▶

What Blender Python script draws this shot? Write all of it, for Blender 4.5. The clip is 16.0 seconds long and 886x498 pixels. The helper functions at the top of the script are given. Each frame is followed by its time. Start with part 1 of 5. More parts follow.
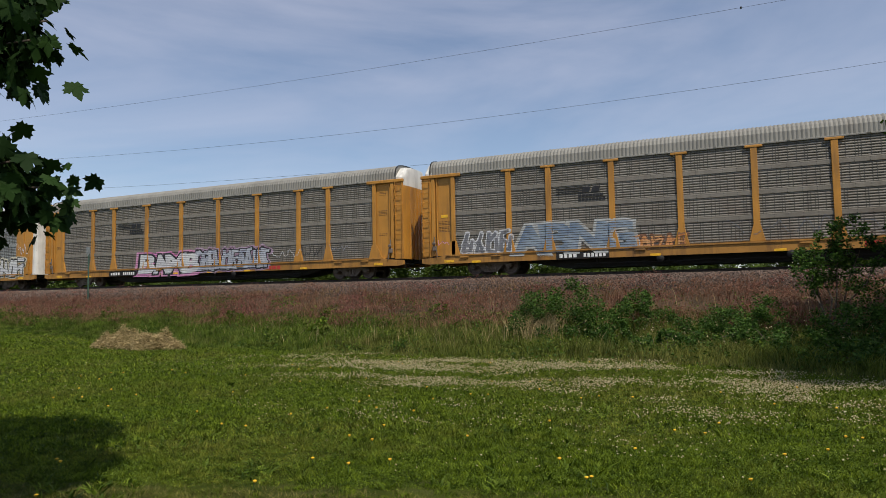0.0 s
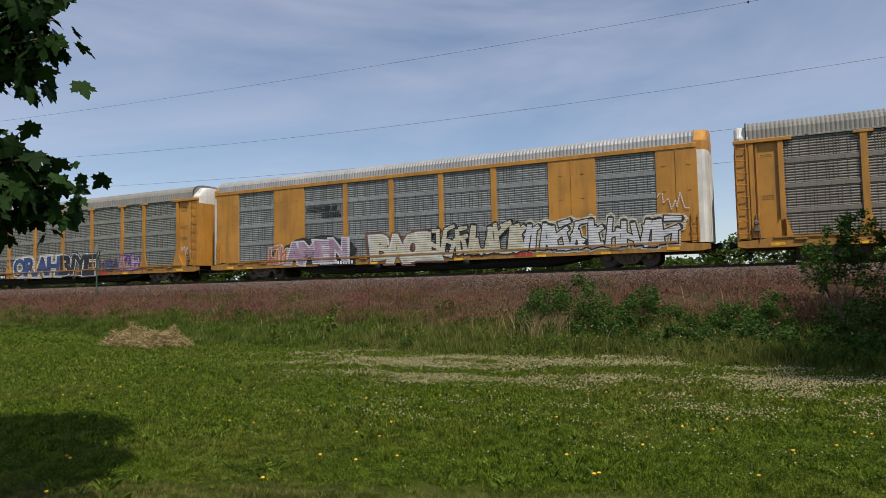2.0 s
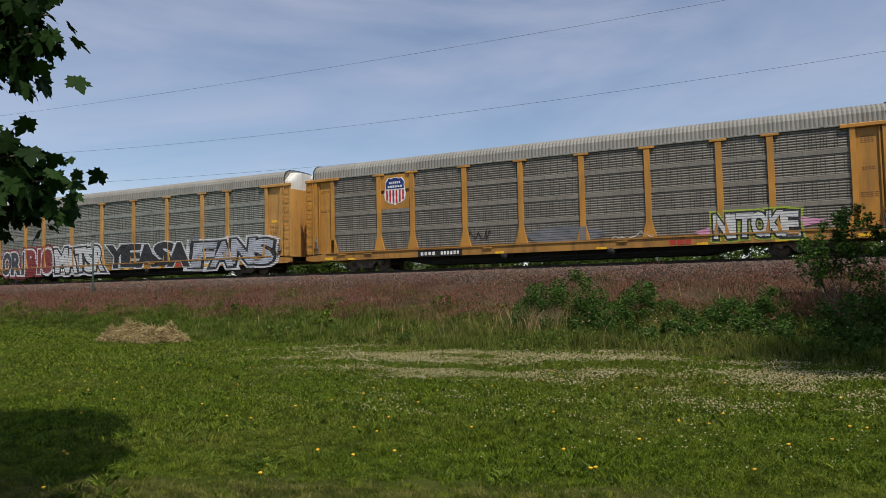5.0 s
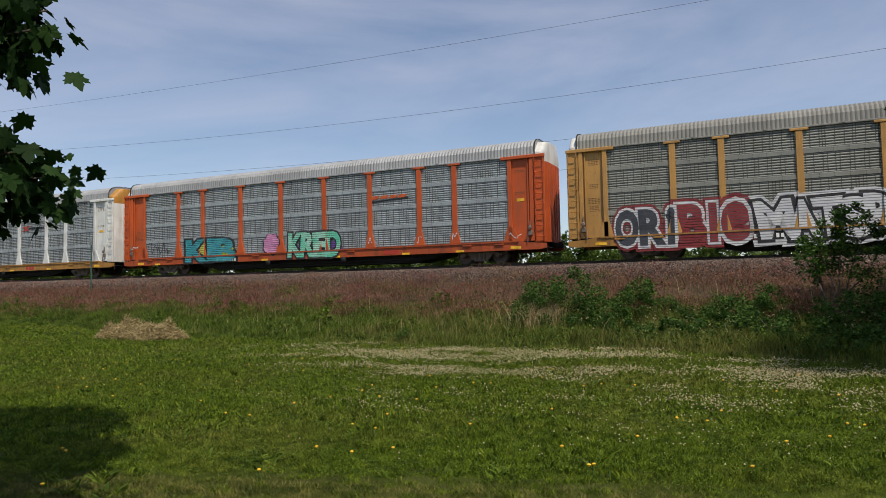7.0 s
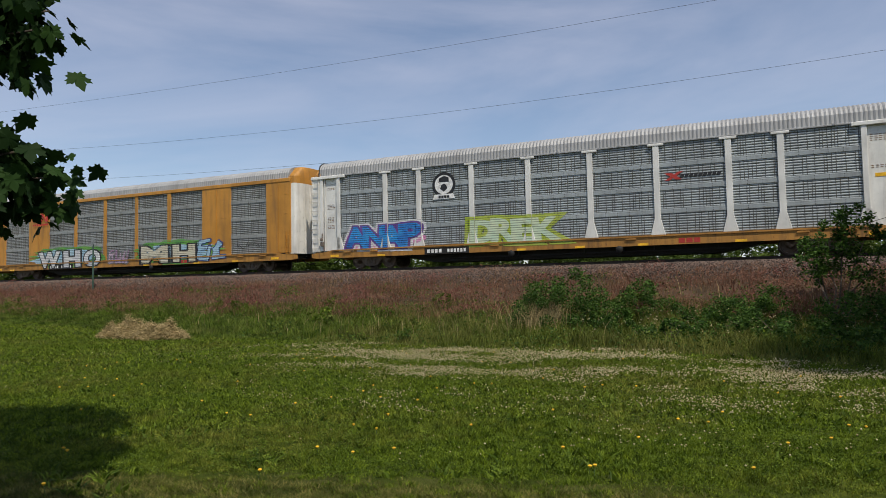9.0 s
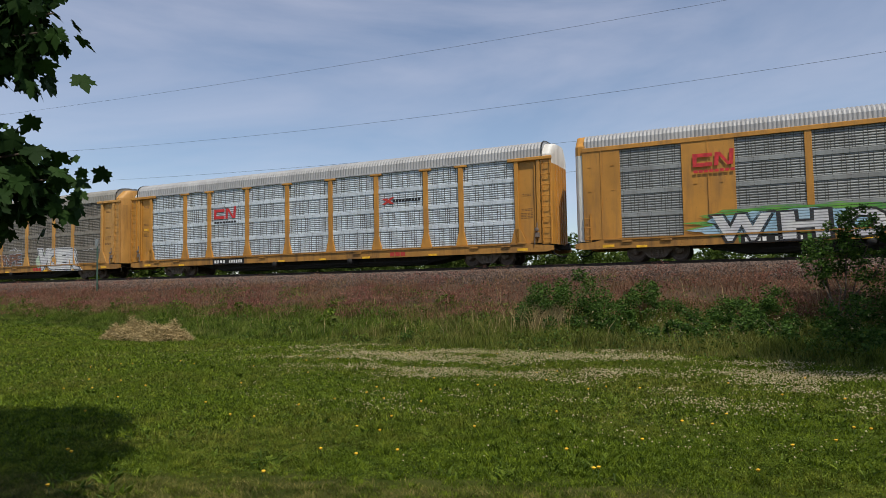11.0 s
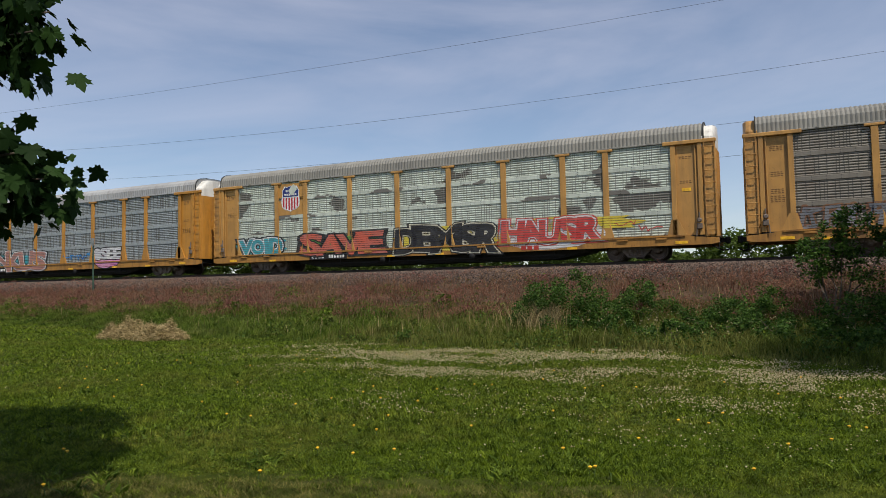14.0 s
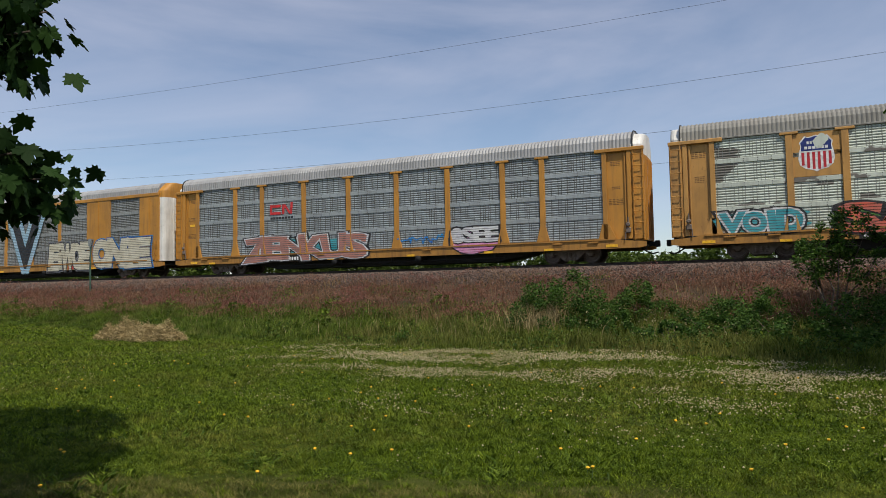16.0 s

◀

#### [Brief]
All of the material above needs to be restated exactly, with no pictures.

#### [Solved problem]
What Blender Python script draws this shot? Write all of it, for Blender 4.5. The clip is 16.0 seconds long and 886x498 pixels. The helper functions at the top of the script are given. Each frame is followed by its time. Start with part 1 of 5. More parts follow.
0.0 s
2.0 s
5.0 s
7.0 s
9.0 s
11.0 s
14.0 s
16.0 s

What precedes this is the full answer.